In his 25-minute speech, Biden extended an olive branch to another antagonist: Iran.
He said the Obama administration, reversing the policy of the Bush White House, was willing to engage the government in Tehran, but he cautioned Iran to stop trying to develop nuclear weapons and change its security policies in the Middle East.
“This much is clear: We will be willing to talk,” Biden said. But he also offered Iran what he called “a very clear choice.”
“Continue down your current course, and there will be pressure and isolation,” he said. “Abandon your illicit nuclear program and support for terrorism, and there will be meaningful incentives.”
Iranian officials, who say they are conducting nuclear research only for peaceful purposes, did not offer an immediate reaction.
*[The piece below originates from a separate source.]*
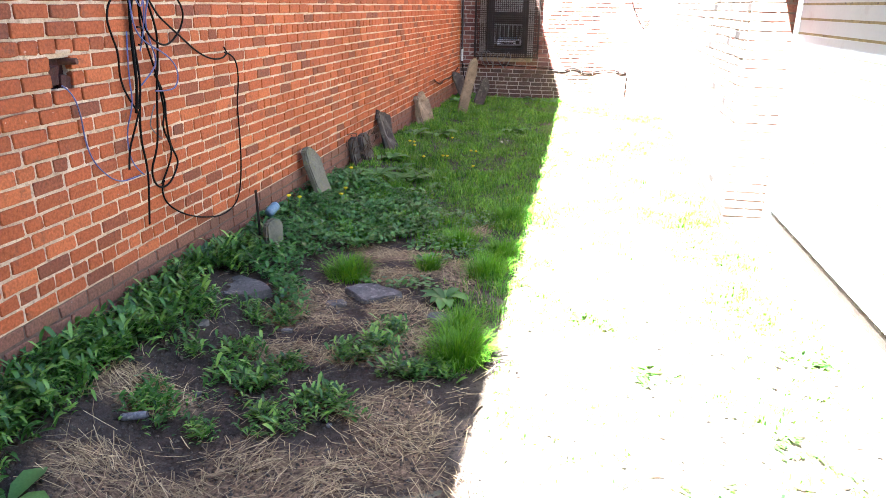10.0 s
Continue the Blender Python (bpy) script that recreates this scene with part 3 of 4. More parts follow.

Ali Larijani, the speaker of the Iranian parliament and a former top negotiator on nuclear issues, left the conference hall shortly before Biden began speaking.
On Friday, Larijani said the U.S. government would have to own up to decades of “mistakes” before talks could take place, but he did not rule them out.
In contrast to prior years at the conference, when Bush administration officials were openly challenged over the war in Iraq and other policies, Biden received effusive handshakes from European leaders and sustained applause as he was introduced.
Throughout his speech, the vice president sought to convey a reassuring tone, promising to treat U.S. allies as equal partners.
“We will engage. We will listen. We will consult,” he said. “America needs the world, just as I believe the world needs America.”
Biden made clear, however, that the White House would expect more of its European allies on a number of fronts, including the war in Afghanistan.
The White House is expected to send 30,000 more troops to Afghanistan this year, nearly doubling the size of the U.S. military presence there. European countries, however, have been reluctant to do more.